Erst in diesem Moment wird uns schmerzlich bewusst, was er, der Feind, die deutsche Sprache, lange geplant hat. Er wollte uns nie in völliger Unwissenheit lassen. Er wollte uns verwirren.
Mit einer Sprache, die anders gesprochen als geschrieben wird, die früher anders war als heute, die Fremdwörter vergöttert und sich selbst komplizierter macht, als sie ist.
Sprechen darf man im Perfekt.
Perfekt, denken wir. Hätte uns doch nur jemand verinnerlicht, ich meine \"internal...\" lassen wir das, dass diese unglaublich sinnvolle Zeitform in der Schriftsprache einfach nichts zu suchen hat.
Gar nicht mehr so perfekt ....
Es scheint ein wahrer Wettkampf stattzufinden. So sinnvoll wie früher die äußerst notwendigen (na, wer würde wohl \"obligatorisch\" sagen? ... Richtig. Unsere Damen und Herren Deutschlehrer) Wettbewerbe um den schönsten Fifi sind heutzutage wohl die Streitfragen um die schönste Futurform. Ich freue mich auf das nächste große Fernsehhighlight: \"Deutschland sucht das Superwort\".
Ein Revival der Superlative findet den Weg aus den Klassenzimmern auf den Schulhof. Statt: \"Wo warst du, als Kennedy erschossen wurde\" wird heute postmodern gefragt: \"Wo warst du, als das Plusquamperfekt erfunden wurde?\".
Kehren wir zurück auf unser kleines Schlachtfeld. Dass Sprache Gefühlssache ist, leugnet außer diversen Deutschlehrern wohl niemand. Trotzdem werden wir immer wieder auf mangelndes Sprachgefühl hingewiesen. Bemühen wir uns, es zu zeigen, dann aber bitte nur in der gesprochenen Sprache. Geschrieben ist jeder lyrische Sprachgefühlsausbruch ein klassischer Fall fürs Lazarett. Denn gegen den Rotstift kommt keine weiße Fahne an.
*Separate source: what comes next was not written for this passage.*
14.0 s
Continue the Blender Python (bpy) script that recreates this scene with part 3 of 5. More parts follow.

Die Schäden sind bleibend. Zumindest bis zur nächsten gekonnten Verwirrungstaktik der deutschen Sprache. Die Hoffnung des Feindes uns nun endlich auf seine Seite gezogen zu haben, ist vergleichsweise lächerlich. Zwar geben wir uns alle erdenkliche Mühe, aber mal ernsthaft: Welcher Soldat kommt schon als Pazifist aus dem Krankenhaus?
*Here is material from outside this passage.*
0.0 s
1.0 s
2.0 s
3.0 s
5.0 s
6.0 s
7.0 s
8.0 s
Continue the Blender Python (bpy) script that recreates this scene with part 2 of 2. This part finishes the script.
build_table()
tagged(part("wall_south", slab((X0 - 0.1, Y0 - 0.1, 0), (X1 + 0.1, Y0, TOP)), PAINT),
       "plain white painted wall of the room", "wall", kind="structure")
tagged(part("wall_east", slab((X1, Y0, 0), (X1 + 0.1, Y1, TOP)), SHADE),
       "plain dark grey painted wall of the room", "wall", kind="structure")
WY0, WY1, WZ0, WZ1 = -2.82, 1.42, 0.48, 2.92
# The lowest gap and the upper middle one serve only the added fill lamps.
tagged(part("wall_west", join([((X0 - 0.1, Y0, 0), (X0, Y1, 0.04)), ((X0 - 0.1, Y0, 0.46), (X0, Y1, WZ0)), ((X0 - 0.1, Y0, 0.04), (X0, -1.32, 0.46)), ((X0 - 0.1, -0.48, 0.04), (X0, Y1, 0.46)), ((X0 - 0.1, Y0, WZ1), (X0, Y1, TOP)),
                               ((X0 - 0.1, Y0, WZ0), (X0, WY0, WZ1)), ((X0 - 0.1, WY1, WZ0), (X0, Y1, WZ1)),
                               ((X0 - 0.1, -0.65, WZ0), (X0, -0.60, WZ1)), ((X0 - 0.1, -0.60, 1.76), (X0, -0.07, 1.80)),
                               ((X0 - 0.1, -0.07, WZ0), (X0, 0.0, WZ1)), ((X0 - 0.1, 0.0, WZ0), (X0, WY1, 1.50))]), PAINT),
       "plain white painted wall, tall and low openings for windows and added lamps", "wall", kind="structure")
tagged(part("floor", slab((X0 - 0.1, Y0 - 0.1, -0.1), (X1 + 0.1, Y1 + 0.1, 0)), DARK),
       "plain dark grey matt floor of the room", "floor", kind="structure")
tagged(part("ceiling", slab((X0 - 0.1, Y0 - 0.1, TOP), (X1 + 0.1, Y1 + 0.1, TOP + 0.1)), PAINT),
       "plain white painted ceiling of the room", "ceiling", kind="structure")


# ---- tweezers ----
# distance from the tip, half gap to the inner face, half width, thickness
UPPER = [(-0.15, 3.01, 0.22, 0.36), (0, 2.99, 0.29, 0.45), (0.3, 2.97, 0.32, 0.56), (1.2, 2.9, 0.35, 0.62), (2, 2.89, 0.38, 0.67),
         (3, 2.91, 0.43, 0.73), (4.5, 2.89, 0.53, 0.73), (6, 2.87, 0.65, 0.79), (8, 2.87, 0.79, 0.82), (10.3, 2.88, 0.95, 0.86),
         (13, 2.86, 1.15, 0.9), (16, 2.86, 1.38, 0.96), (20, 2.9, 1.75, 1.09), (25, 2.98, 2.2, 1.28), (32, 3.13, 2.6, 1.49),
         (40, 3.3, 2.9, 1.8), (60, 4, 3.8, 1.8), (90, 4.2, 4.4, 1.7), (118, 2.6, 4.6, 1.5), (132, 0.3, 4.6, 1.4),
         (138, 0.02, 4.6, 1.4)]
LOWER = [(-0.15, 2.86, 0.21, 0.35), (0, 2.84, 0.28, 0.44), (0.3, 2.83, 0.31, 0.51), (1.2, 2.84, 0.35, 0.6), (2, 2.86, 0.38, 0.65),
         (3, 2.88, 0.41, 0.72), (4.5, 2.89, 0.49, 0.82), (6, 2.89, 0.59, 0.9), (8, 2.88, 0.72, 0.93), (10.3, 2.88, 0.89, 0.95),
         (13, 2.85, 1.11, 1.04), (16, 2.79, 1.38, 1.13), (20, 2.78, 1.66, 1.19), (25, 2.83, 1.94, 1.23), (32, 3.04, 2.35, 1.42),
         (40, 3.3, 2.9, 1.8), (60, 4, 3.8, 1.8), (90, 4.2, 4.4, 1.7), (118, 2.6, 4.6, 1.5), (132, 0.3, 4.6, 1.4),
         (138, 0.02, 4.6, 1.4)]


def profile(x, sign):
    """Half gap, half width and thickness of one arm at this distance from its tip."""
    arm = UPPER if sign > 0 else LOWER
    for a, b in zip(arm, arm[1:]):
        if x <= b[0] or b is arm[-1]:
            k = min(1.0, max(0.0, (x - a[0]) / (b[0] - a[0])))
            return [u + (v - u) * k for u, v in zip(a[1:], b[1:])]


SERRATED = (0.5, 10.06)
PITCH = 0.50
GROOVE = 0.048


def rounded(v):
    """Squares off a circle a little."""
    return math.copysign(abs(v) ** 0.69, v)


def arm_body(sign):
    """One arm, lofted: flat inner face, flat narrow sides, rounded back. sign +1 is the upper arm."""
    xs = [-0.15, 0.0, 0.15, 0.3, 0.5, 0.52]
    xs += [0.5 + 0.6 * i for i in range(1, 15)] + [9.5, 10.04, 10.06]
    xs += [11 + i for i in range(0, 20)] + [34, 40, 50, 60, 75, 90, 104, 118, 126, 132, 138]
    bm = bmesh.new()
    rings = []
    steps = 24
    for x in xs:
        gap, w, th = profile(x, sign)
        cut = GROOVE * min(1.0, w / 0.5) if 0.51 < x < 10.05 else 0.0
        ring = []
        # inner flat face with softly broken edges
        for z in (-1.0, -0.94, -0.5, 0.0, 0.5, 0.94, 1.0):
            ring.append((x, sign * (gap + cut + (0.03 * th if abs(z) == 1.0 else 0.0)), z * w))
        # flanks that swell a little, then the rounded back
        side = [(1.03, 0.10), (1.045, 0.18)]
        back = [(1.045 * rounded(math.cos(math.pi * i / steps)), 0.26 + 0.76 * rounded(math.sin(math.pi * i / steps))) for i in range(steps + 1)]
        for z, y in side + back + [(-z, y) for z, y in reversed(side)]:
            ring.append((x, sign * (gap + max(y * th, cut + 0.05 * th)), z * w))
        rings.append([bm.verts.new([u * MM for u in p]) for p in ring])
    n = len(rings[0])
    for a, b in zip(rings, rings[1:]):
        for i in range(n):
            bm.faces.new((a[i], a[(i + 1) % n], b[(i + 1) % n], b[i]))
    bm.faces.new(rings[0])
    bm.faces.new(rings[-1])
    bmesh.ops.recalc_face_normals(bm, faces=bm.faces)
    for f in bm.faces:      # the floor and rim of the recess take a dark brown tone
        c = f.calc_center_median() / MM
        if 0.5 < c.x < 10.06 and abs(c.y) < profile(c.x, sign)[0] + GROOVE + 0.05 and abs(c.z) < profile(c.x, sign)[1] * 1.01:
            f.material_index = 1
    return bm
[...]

Spätestens bei der nächsten Schlacht werden wir wieder dabei sein. Auge um Auge, Zahn um Zahn, Adverb um Adverb.
Und das tollste daran ist:
In ein paar Jahren wird das niemanden mehr interessieren. Wir, die ehemaligen Widerstandskämpfer gegen die deutsche Wortgewalt können dann selbstverliebt, und wissend, dass wir beim großen Kampf dabei waren, auf eine kleine, übrig gebliebene Minderheit von Deutschlehrern gucken, die tapfer, Jahr um Jahr, erneut den Kampf mit einer Generation Widerständler aufnehmen.
Bereit sie zu missionieren und dabei unmerklich zu verwirren, auf dass sie irgendwann resignieren und den Rechtschreibknigge frustriert in die Ecke werfen.
Und da sieht man es mal wieder ganz deutlich: Nicht für die Schule lernen wir, sondern fürs Leben.